* **WHAT TO WORK ON**: State the number of lines in the material below that have "given" in them, without any other text.

* **SOURCE MATERIAL**:
======

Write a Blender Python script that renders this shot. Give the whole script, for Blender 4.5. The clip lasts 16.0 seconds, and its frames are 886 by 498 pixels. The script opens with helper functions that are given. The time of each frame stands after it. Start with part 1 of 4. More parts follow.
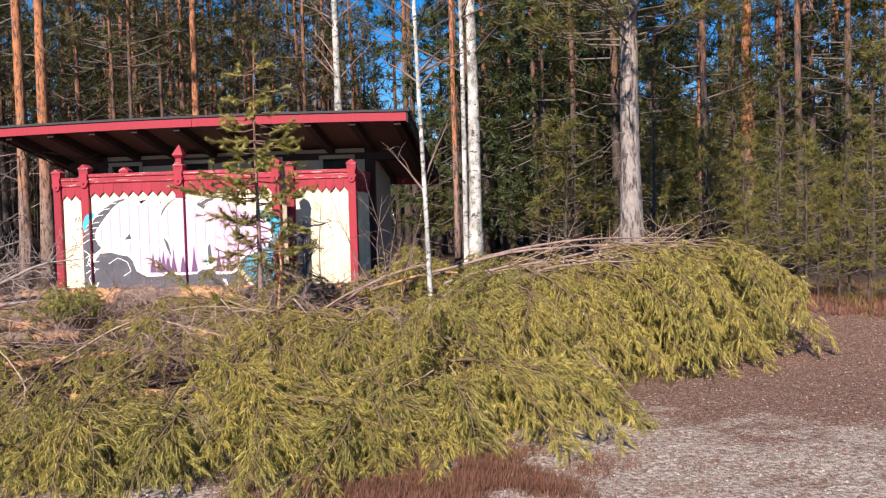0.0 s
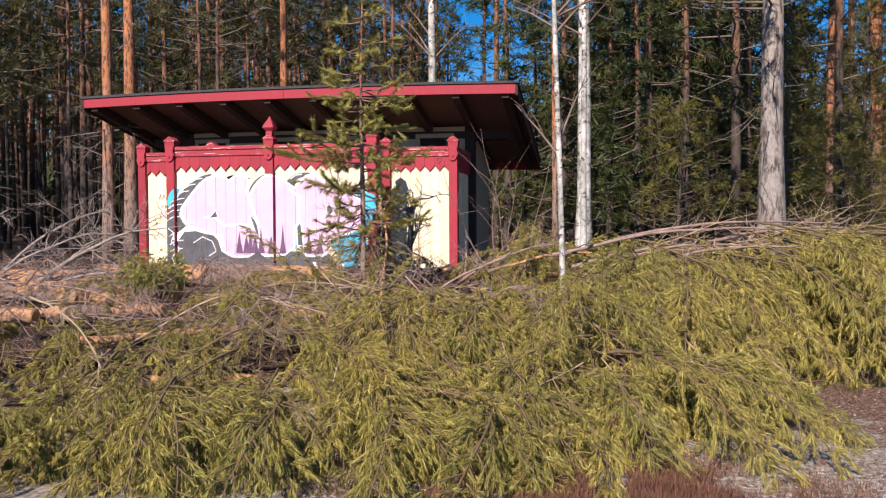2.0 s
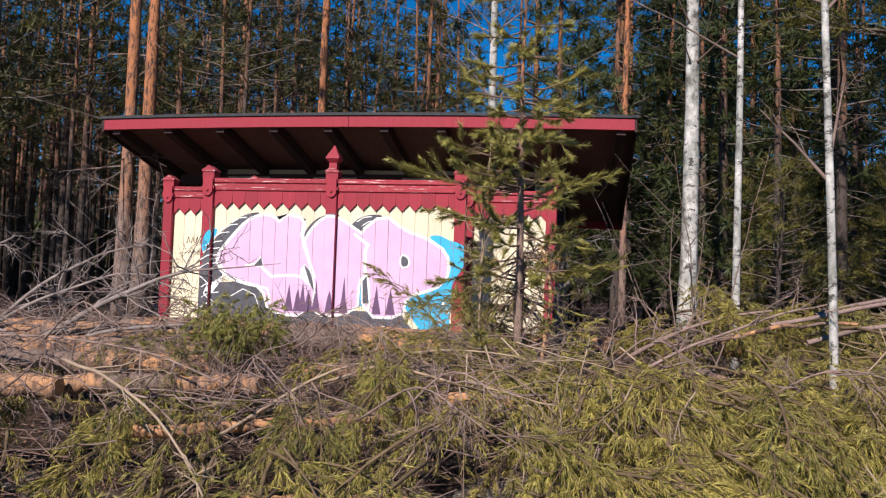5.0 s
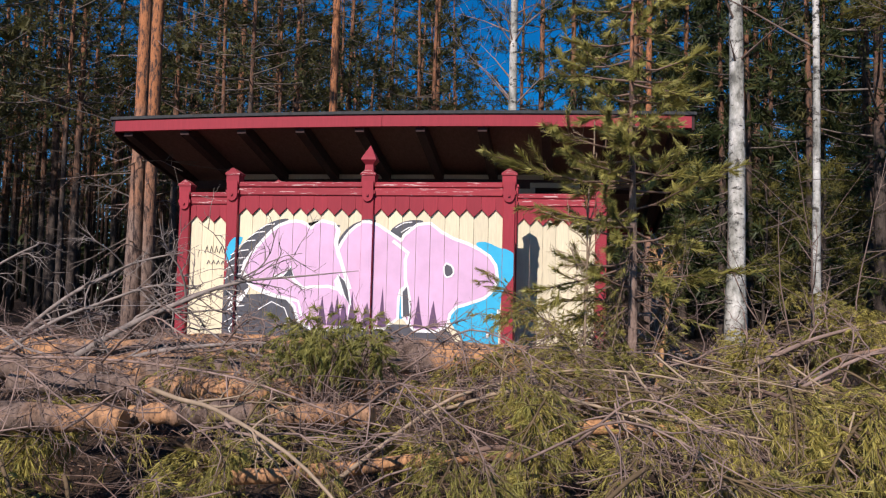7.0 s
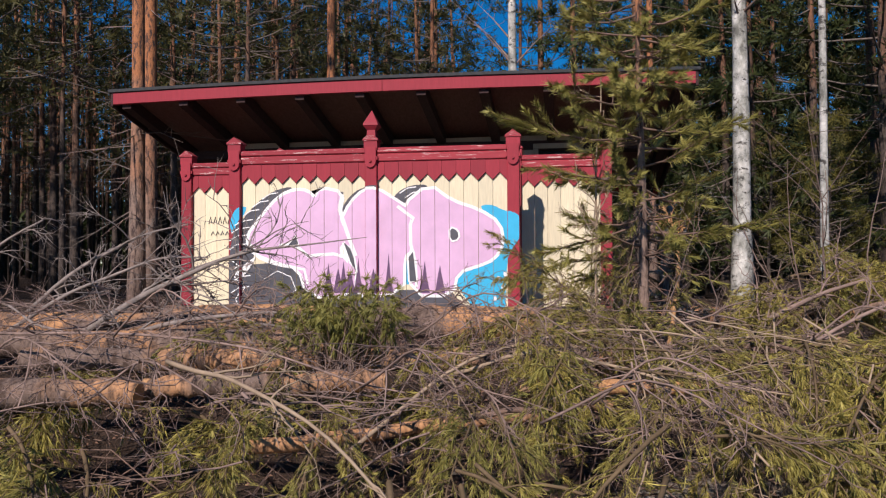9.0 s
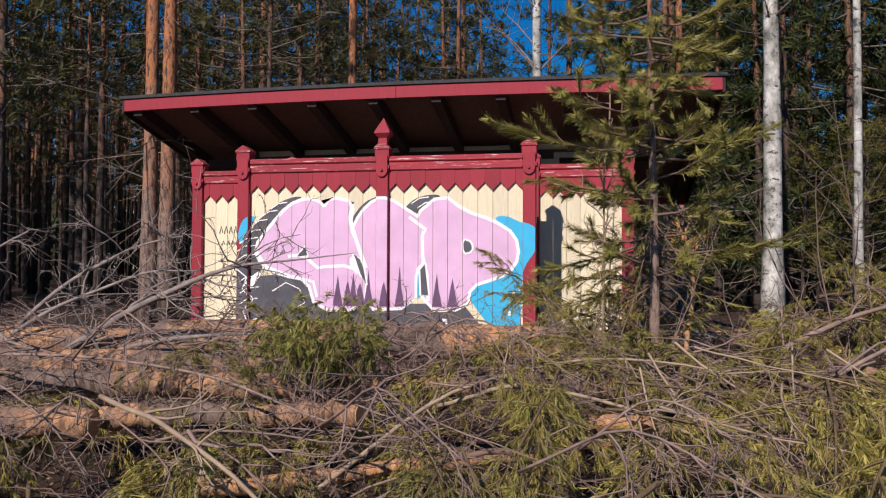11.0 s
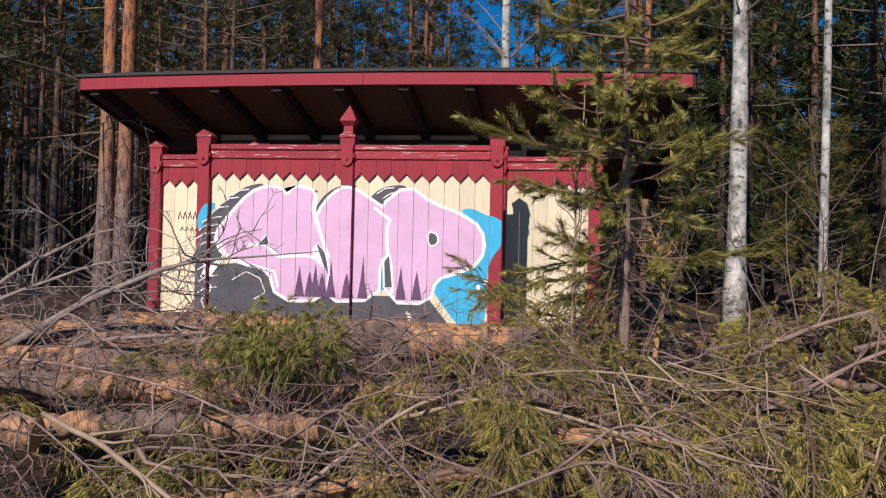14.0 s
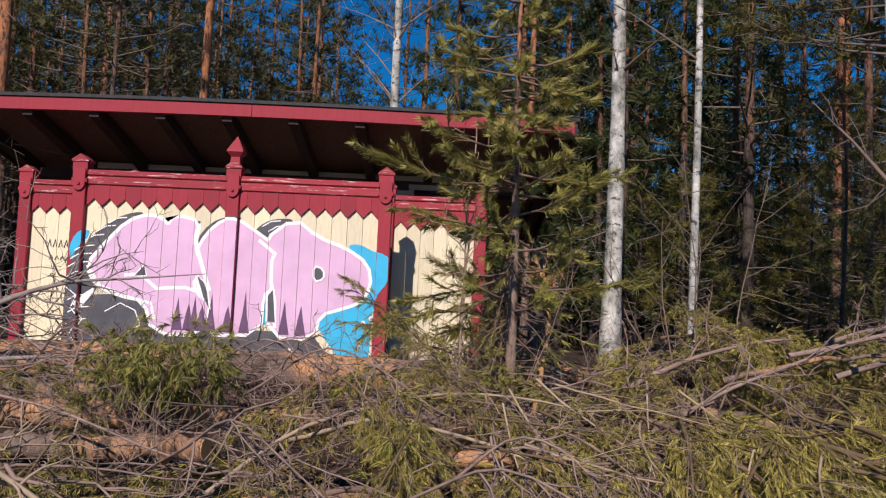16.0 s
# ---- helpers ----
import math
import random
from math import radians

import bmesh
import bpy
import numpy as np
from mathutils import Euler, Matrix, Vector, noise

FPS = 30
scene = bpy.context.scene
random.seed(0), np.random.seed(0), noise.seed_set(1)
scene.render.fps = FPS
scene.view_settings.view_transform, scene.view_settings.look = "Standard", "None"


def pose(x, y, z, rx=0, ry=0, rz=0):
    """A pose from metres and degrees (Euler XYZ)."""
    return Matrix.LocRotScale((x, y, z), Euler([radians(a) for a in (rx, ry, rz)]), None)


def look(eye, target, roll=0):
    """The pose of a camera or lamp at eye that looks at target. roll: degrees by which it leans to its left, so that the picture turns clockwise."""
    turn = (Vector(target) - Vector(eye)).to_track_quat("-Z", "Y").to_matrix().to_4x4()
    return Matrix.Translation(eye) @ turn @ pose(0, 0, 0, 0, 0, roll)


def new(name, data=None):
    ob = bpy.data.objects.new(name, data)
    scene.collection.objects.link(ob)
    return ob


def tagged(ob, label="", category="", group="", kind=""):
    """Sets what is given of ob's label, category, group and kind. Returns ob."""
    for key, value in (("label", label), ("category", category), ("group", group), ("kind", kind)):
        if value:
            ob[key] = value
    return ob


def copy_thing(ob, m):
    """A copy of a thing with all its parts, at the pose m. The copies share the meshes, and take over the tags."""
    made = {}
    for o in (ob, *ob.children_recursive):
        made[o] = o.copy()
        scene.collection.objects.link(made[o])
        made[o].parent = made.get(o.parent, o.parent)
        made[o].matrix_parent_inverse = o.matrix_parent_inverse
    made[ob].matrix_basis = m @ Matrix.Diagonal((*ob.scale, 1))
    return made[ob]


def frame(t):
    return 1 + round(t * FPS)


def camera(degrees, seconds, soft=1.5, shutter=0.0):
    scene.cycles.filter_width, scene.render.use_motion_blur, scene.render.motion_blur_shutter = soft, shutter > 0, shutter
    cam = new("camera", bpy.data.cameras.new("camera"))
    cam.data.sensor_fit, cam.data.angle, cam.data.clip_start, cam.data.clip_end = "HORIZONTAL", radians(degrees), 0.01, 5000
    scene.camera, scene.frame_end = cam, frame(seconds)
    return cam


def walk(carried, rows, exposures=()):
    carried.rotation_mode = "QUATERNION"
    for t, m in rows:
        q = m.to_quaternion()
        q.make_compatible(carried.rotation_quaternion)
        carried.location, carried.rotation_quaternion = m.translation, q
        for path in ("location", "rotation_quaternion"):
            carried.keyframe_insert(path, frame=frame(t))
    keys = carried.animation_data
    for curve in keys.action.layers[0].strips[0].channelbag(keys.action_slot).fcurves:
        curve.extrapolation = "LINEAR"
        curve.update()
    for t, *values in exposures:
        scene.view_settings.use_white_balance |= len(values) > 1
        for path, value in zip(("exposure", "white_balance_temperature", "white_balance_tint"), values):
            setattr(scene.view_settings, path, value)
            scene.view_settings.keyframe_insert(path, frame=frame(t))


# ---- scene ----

======

* **SOLUTION BELOW**: 2